---------- Given material

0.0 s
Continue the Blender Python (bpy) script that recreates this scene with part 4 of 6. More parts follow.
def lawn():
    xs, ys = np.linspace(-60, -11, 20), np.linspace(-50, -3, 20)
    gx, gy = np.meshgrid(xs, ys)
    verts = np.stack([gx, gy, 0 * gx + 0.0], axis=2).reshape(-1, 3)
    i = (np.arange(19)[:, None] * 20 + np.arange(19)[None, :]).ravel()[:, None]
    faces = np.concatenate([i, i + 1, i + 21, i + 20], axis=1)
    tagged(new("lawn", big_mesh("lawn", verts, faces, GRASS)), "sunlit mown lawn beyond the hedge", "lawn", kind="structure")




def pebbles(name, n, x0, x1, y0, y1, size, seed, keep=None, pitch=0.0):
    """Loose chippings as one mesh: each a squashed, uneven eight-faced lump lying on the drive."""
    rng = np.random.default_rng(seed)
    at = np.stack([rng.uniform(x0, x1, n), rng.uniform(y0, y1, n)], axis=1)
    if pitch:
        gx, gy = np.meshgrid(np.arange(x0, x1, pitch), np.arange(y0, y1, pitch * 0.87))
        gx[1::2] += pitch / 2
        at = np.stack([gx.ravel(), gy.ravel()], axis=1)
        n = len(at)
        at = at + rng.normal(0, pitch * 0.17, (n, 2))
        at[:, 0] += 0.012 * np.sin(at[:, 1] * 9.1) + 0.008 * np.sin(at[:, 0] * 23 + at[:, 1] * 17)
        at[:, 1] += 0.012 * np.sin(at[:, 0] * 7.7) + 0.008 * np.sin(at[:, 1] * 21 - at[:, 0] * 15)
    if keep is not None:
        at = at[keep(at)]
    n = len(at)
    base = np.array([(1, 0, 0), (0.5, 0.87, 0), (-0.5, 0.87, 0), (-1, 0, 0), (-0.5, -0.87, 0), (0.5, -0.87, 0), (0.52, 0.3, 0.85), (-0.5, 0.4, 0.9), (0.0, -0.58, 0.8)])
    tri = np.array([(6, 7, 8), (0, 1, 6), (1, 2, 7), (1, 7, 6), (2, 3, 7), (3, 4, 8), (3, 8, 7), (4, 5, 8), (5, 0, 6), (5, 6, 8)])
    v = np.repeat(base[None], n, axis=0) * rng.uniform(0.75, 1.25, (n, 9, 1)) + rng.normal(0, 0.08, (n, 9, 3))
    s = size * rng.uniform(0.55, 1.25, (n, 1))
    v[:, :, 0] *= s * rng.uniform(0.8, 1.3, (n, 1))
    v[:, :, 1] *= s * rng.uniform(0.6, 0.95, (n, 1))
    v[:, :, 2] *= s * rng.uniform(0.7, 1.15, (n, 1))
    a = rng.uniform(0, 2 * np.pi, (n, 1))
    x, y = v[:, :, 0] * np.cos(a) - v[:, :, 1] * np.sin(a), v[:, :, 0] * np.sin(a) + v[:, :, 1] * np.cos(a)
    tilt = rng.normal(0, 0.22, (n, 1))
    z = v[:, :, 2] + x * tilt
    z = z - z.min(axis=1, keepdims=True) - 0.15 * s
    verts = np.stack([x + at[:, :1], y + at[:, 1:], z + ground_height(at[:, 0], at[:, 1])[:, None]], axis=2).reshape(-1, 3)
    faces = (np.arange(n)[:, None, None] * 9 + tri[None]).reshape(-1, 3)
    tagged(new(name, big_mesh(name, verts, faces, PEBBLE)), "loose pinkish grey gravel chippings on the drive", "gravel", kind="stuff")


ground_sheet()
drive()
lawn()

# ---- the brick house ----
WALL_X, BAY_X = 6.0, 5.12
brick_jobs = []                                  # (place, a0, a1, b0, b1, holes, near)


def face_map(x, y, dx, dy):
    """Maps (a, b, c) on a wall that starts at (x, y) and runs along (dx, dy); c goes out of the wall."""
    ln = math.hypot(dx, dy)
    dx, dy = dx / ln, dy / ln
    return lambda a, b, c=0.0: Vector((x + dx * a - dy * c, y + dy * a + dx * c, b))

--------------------

▸ Task to complete: Retype the material in full, character for character.

▸ Expected output:
0.0 s
Continue the Blender Python (bpy) script that recreates this scene with part 4 of 6. More parts follow.
def lawn():
    xs, ys = np.linspace(-60, -11, 20), np.linspace(-50, -3, 20)
    gx, gy = np.meshgrid(xs, ys)
    verts = np.stack([gx, gy, 0 * gx + 0.0], axis=2).reshape(-1, 3)
    i = (np.arange(19)[:, None] * 20 + np.arange(19)[None, :]).ravel()[:, None]
    faces = np.concatenate([i, i + 1, i + 21, i + 20], axis=1)
    tagged(new("lawn", big_mesh("lawn", verts, faces, GRASS)), "sunlit mown lawn beyond the hedge", "lawn", kind="structure")




def pebbles(name, n, x0, x1, y0, y1, size, seed, keep=None, pitch=0.0):
    """Loose chippings as one mesh: each a squashed, uneven eight-faced lump lying on the drive."""
    rng = np.random.default_rng(seed)
    at = np.stack([rng.uniform(x0, x1, n), rng.uniform(y0, y1, n)], axis=1)
    if pitch:
        gx, gy = np.meshgrid(np.arange(x0, x1, pitch), np.arange(y0, y1, pitch * 0.87))
        gx[1::2] += pitch / 2
        at = np.stack([gx.ravel(), gy.ravel()], axis=1)
        n = len(at)
        at = at + rng.normal(0, pitch * 0.17, (n, 2))
        at[:, 0] += 0.012 * np.sin(at[:, 1] * 9.1) + 0.008 * np.sin(at[:, 0] * 23 + at[:, 1] * 17)
        at[:, 1] += 0.012 * np.sin(at[:, 0] * 7.7) + 0.008 * np.sin(at[:, 1] * 21 - at[:, 0] * 15)
    if keep is not None:
        at = at[keep(at)]
    n = len(at)
    base = np.array([(1, 0, 0), (0.5, 0.87, 0), (-0.5, 0.87, 0), (-1, 0, 0), (-0.5, -0.87, 0), (0.5, -0.87, 0), (0.52, 0.3, 0.85), (-0.5, 0.4, 0.9), (0.0, -0.58, 0.8)])
    tri = np.array([(6, 7, 8), (0, 1, 6), (1, 2, 7), (1, 7, 6), (2, 3, 7), (3, 4, 8), (3, 8, 7), (4, 5, 8), (5, 0, 6), (5, 6, 8)])
    v = np.repeat(base[None], n, axis=0) * rng.uniform(0.75, 1.25, (n, 9, 1)) + rng.normal(0, 0.08, (n, 9, 3))
    s = size * rng.uniform(0.55, 1.25, (n, 1))
    v[:, :, 0] *= s * rng.uniform(0.8, 1.3, (n, 1))
    v[:, :, 1] *= s * rng.uniform(0.6, 0.95, (n, 1))
    v[:, :, 2] *= s * rng.uniform(0.7, 1.15, (n, 1))
    a = rng.uniform(0, 2 * np.pi, (n, 1))
    x, y = v[:, :, 0] * np.cos(a) - v[:, :, 1] * np.sin(a), v[:, :, 0] * np.sin(a) + v[:, :, 1] * np.cos(a)
    tilt = rng.normal(0, 0.22, (n, 1))
    z = v[:, :, 2] + x * tilt
    z = z - z.min(axis=1, keepdims=True) - 0.15 * s
    verts = np.stack([x + at[:, :1], y + at[:, 1:], z + ground_height(at[:, 0], at[:, 1])[:, None]], axis=2).reshape(-1, 3)
    faces = (np.arange(n)[:, None, None] * 9 + tri[None]).reshape(-1, 3)
    tagged(new(name, big_mesh(name, verts, faces, PEBBLE)), "loose pinkish grey gravel chippings on the drive", "gravel", kind="stuff")


ground_sheet()
drive()
lawn()

# ---- the brick house ----
WALL_X, BAY_X = 6.0, 5.12
brick_jobs = []                                  # (place, a0, a1, b0, b1, holes, near)


def face_map(x, y, dx, dy):
    """Maps (a, b, c) on a wall that starts at (x, y) and runs along (dx, dy); c goes out of the wall."""
    ln = math.hypot(dx, dy)
    dx, dy = dx / ln, dy / ln
    return lambda a, b, c=0.0: Vector((x + dx * a - dy * c, y + dy * a + dx * c, b))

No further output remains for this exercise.